单侧机翼损伤飞机的神经网络自适应鲁棒非线性控制

针对飞机飞行中单侧机翼突然损伤问题,结合对损伤飞机的特性分析,提出基于神经网络自适应补偿的鲁棒非线性模型逆控制方法。利用未损伤飞机模型伪控制量中的单隐层神经网络自适应项和鲁棒项,并联合e modification自适应律对模型误差、外界扰动、神经网络近似误差进行补偿。除此之外,利用动态非线性阻尼技术对上述伪控制律进行扩展,从而适应损伤机体未建模舵动态。最后对上述算法进行严格的稳定性证明,并推导了逆过程的实现方法。仿真结果表明在单侧机翼突然损伤并伴随外部扰动和未建模舵动态下,该控制方法具有较强的稳定性和鲁棒性。

Neural network based robust adaptive nonlinear control for aircraft under one side of wing loss

Combined with the characteristics of wing damaged aircraft, a method of neuro adaptive compensation based robust nonlinear model inversion control is proposed for one side of wing damage suddenly in flight.
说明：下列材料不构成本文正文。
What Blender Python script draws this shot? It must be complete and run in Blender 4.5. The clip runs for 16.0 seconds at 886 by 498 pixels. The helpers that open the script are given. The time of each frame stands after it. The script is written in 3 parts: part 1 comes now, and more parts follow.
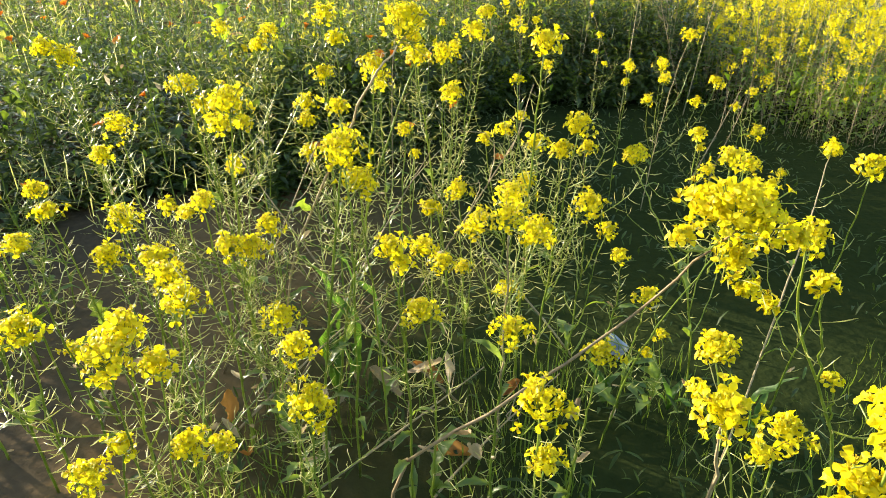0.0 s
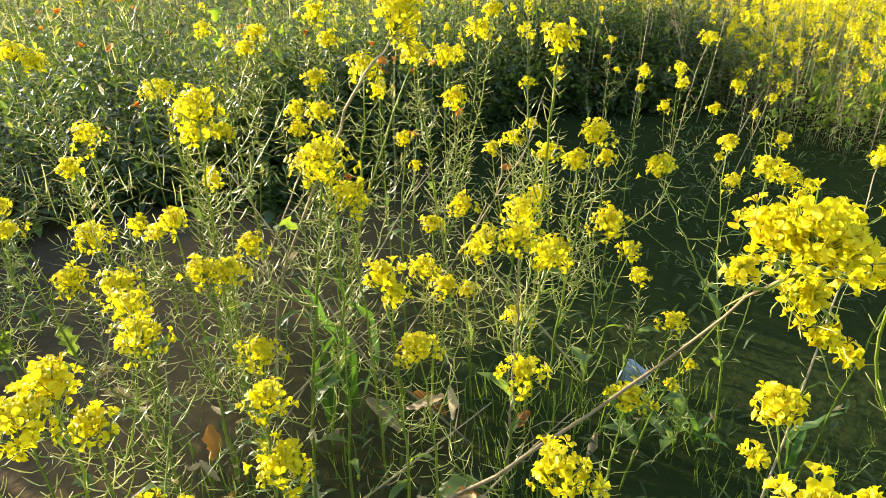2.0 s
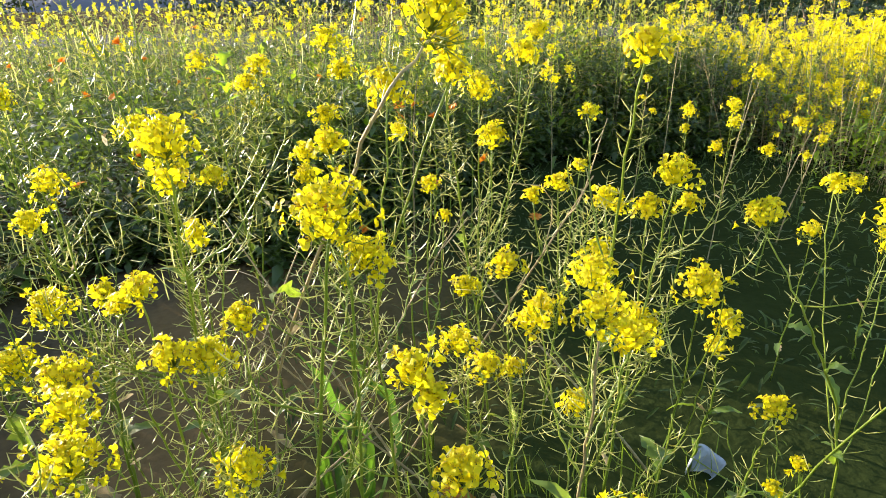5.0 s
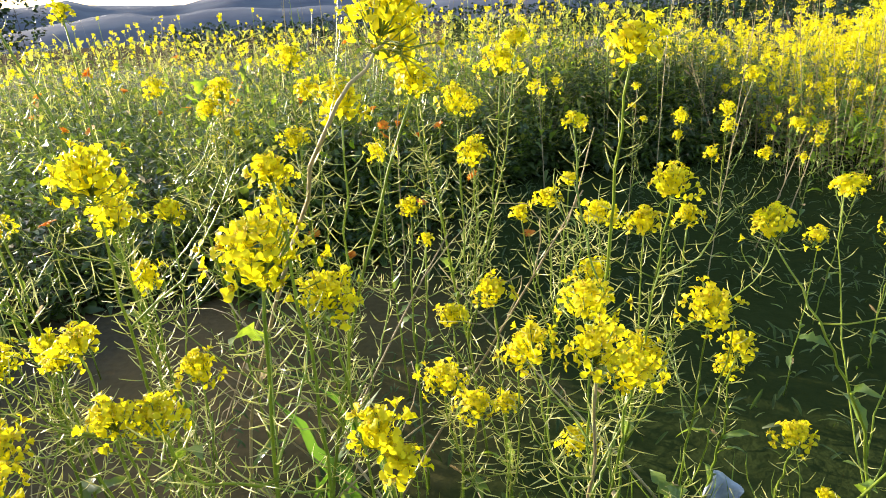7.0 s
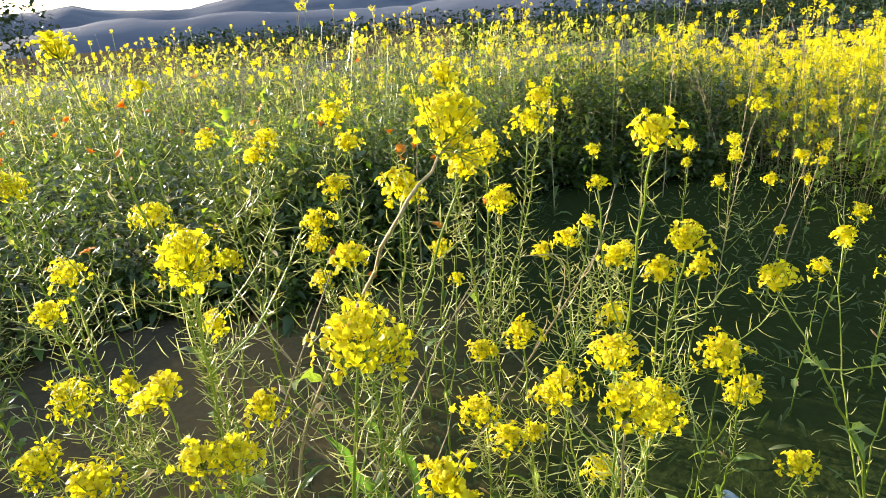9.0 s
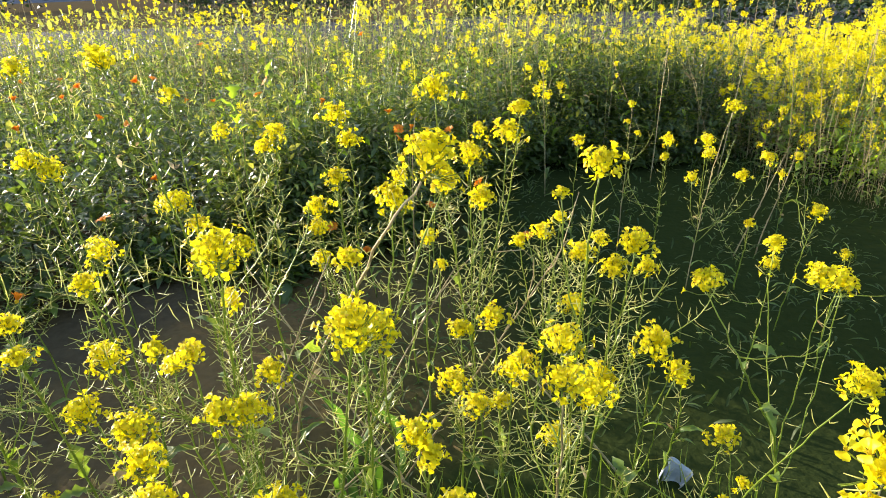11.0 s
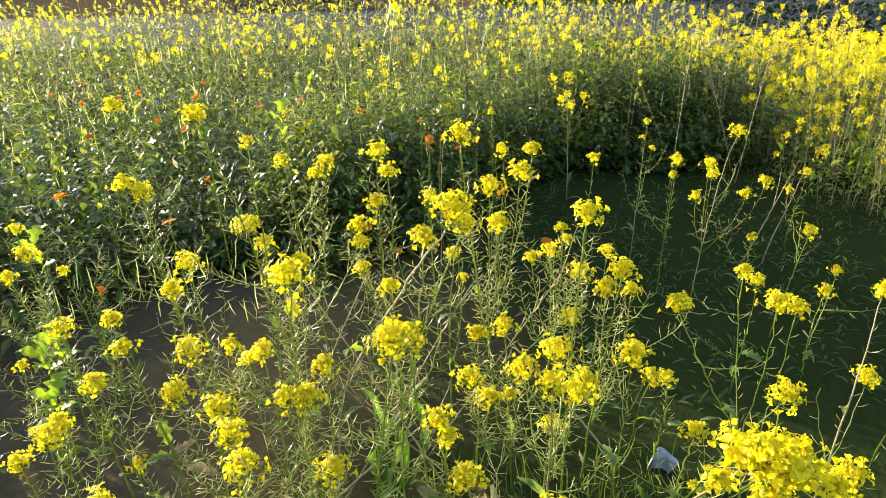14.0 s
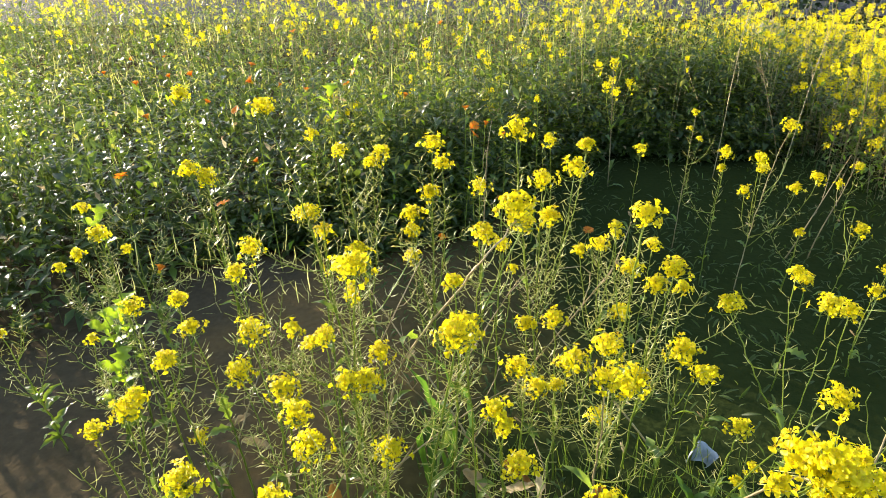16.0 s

The method employs one single hidden layer neural network (SHL NN) adaptive element and one robust element in pseudo control of the undamaged aircraft model with e modification adaptive laws to compensate model errors, external disturbances and NN approximation errors simultaneously. In addition, a dynamic nonlinear damping technique is employed to expand the pseudo control law above for robustifying the unmodelled actuator dynamics of the damaged plant. Finally, the strict stability proof is given and the realization of the inversion process is derived. The simulation results validate the strong stability and robustness of the control algorithm under wing damage accompanied with output noise and unmodelled actuator dynamics.